Write out, word for word, every line from the first one through the line that holds "self.v, self.f = [], []", and nothing else; skip the pictures.

→ Collected data
- - - -

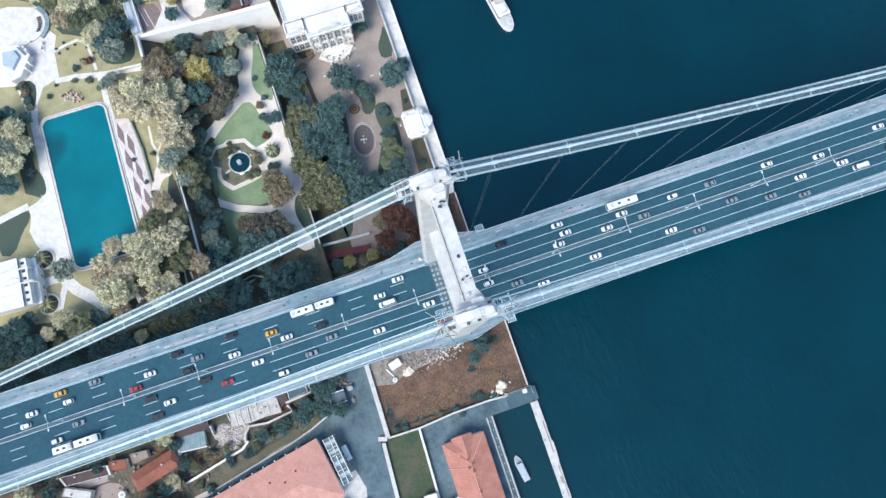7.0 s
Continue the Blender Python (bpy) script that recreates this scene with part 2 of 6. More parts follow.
# ---- mesh tools ----
class Shape:
    """Collects vertices and faces of one mesh."""

    def __init__(self):
        self.v, self.f = [], []

    def add(self, vs, fs):
        o = len(self.v)
        self.v += [tuple(p) for p in vs]
        self.f += [tuple(i + o for i in q) for q in fs]
        return self

    def prism(self, poly, z0, z1, top=1.0, shift=(0, 0)):
        """A polygon drawn up from z0 to z1; its top may shrink about its middle."""
        area = sum(a[0] * b[1] - b[0] * a[1] for a, b in zip(poly, poly[1:] + poly[:1]))
        if area < 0:
            poly = poly[::-1]
        n = len(poly)
        cx, cy = sum(p[0] for p in poly) / n, sum(p[1] for p in poly) / n
        up = [(cx + (x - cx) * top + shift[0], cy + (y - cy) * top + shift[1], z1) for x, y in poly]
        fs = [tuple(range(n))[::-1], tuple(range(n, 2 * n))]
        fs += [(i, (i + 1) % n, n + (i + 1) % n, n + i) for i in range(n)]
        return self.add([(x, y, z0) for x, y in poly] + up, fs)

    def box(self, x0, x1, y0, y1, z0, z1):
        return self.prism([(x0, y0), (x1, y0), (x1, y1), (x0, y1)], z0, z1)

    def slab(self, x0, x1, y0, y1, z0, z1, c=0.1):
        """A box with cut corners."""
        return self.prism([(x0 + c, y0), (x1 - c, y0), (x1, y0 + c), (x1, y1 - c), (x1 - c, y1), (x0 + c, y1), (x0, y1 - c), (x0, y0 + c)], z0, z1)

    def disc(self, x, y, r, z0, z1, n=24, top=1.0, ry=None):
        ry = ry or r
        return self.prism([(x + r * math.cos(i * math.tau / n), y + ry * math.sin(i * math.tau / n)) for i in range(n)], z0, z1, top)

    def ring(self, x, y, r0, r1, z0, z1, n=32, k=1.0):
        """An upright ring between the radii r0 and r1; k stretches it along y."""
        vs = []
        for i in range(n):
            c, s = math.cos(i * math.tau / n), math.sin(i * math.tau / n) * k
            vs += [(x + r0 * c, y + r0 * s, z0), (x + r1 * c, y + r1 * s, z0), (x + r1 * c, y + r1 * s, z1), (x + r0 * c, y + r0 * s, z1)]
        fs = []
        for i in range(n):
            a, b = 4 * i, 4 * ((i + 1) % n)
            fs += [(a + j, a + (j + 1) % 4, b + (j + 1) % 4, b + j) for j in range(4)]
        return self.add(vs, fs)

    def tube(self, pts, r, n=6, r1=None):
        """A round bar along points, tapering to r1."""
        pts = [Vector(p) for p in pts]
        vs, fs = [], []
        for i, p in enumerate(pts):
            d = (pts[min(i + 1, len(pts) - 1)] - pts[max(i - 1, 0)]).normalized()
            a = d.cross((0, 0, 1) if abs(d.z) < 0.9 else (1, 0, 0)).normalized()
            b = d.cross(a)
            w = r if r1 is None else r + (r1 - r) * i / (len(pts) - 1)
            vs += [p + (a * math.cos(k * math.tau / n) + b * math.sin(k * math.tau / n)) * w for k in range(n)]
        for i in range(len(pts) - 1):
            fs += [(i * n + k, i * n + (k + 1) % n, (i + 1) * n + (k + 1) % n, (i + 1) * n + k) for k in range(n)]
        fs += [tuple(range(n))[::-1], tuple(range((len(pts) - 1) * n, len(pts) * n))]
        return self.add(vs, fs)

    def strip(self, pts, w, z0, z1):
        """A path of width w along points, as a slab."""
        left, right = [], []
        for i, p in enumerate(pts):
            a, b = pts[max(i - 1, 0)], pts[min(i + 1, len(pts) - 1)]
            d = Vector((b[0] - a[0], b[1] - a[1])).normalized()
            left.append((p[0] - d.y * w / 2, p[1] + d.x * w / 2))
            right.append((p[0] + d.y * w / 2, p[1] - d.x * w / 2))
        return self.prism(left + right[::-1], z0, z1)

    def hip(self, x0, x1, y0, y1, z0, z1, inset=None, over=0.0):
        """A hipped roof with its ridge along the longer side."""
        x0, x1, y0, y1 = x0 - over, x1 + over, y0 - over, y1 + over
        w, d = x1 - x0, y1 - y0
        i = min(w, d) / 2 if inset is None else inset
        ridge = [((x0 + x1) / 2, y0 + i, z1), ((x0 + x1) / 2, y1 - i, z1)] if d >= w else [(x0 + i, (y0 + y1) / 2, z1), (x1 - i, (y0 + y1) / 2, z1)]
        vs = [(x0, y0, z0), (x1, y0, z0), (x1, y1, z0), (x0, y1, z0)] + ridge + [(x0, y0, z0 - 0.25), (x1, y0, z0 - 0.25), (x1, y1, z0 - 0.25), (x0, y1, z0 - 0.25)]
        f = [(0, 1, 4), (1, 2, 5, 4), (2, 3, 5), (3, 0, 4, 5)] if d >= w else [(0, 1, 5, 4), (1, 2, 5), (2, 3, 4, 5), (3, 0, 4)]
        f += [(6, 7, 1, 0), (7, 8, 2, 1), (8, 9, 3, 2), (9, 6, 0, 3), (9, 8, 7, 6)]
        return self.add(vs, f)

    def mesh(self, name, mat, smooth=False):
        me = bpy.data.meshes.new(name)
        me.from_pydata(self.v, [], self.f)
        me.materials.append(mat)
        if smooth:
            me.shade_smooth()
        me.update()
        return me


def merged(shapes):
    """Several shapes as one."""
    s = Shape()
    for other in shapes:
        s.add(other.v, other.f)
    return s


def part(name, shape, mat, parent=None, label="", smooth=False):
    """One mesh object under a thing or a part."""
    ob = new(name, shape.mesh(name, mat, smooth))
    ob.parent = parent
    return tagged(ob, label)


def thing(name, at, label, category, group="", kind="", turn=0.0):
    """An empty at the base of a thing, which parents its parts."""
    ob = new(name)
    ob.empty_display_size = 0.5
    ob.matrix_basis = pose(at[0], at[1], at[2], 0, 0, turn)
    return tagged(ob, label, category, group, kind)


def ground_piece(name, shape, mat, label, category="ground"):
    return tagged(part(name, shape, mat), label, category, "", "structure")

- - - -

→ Solved problem
7.0 s
Continue the Blender Python (bpy) script that recreates this scene with part 2 of 6. More parts follow.
# ---- mesh tools ----
class Shape:
    """Collects vertices and faces of one mesh."""

    def __init__(self):
        self.v, self.f = [], []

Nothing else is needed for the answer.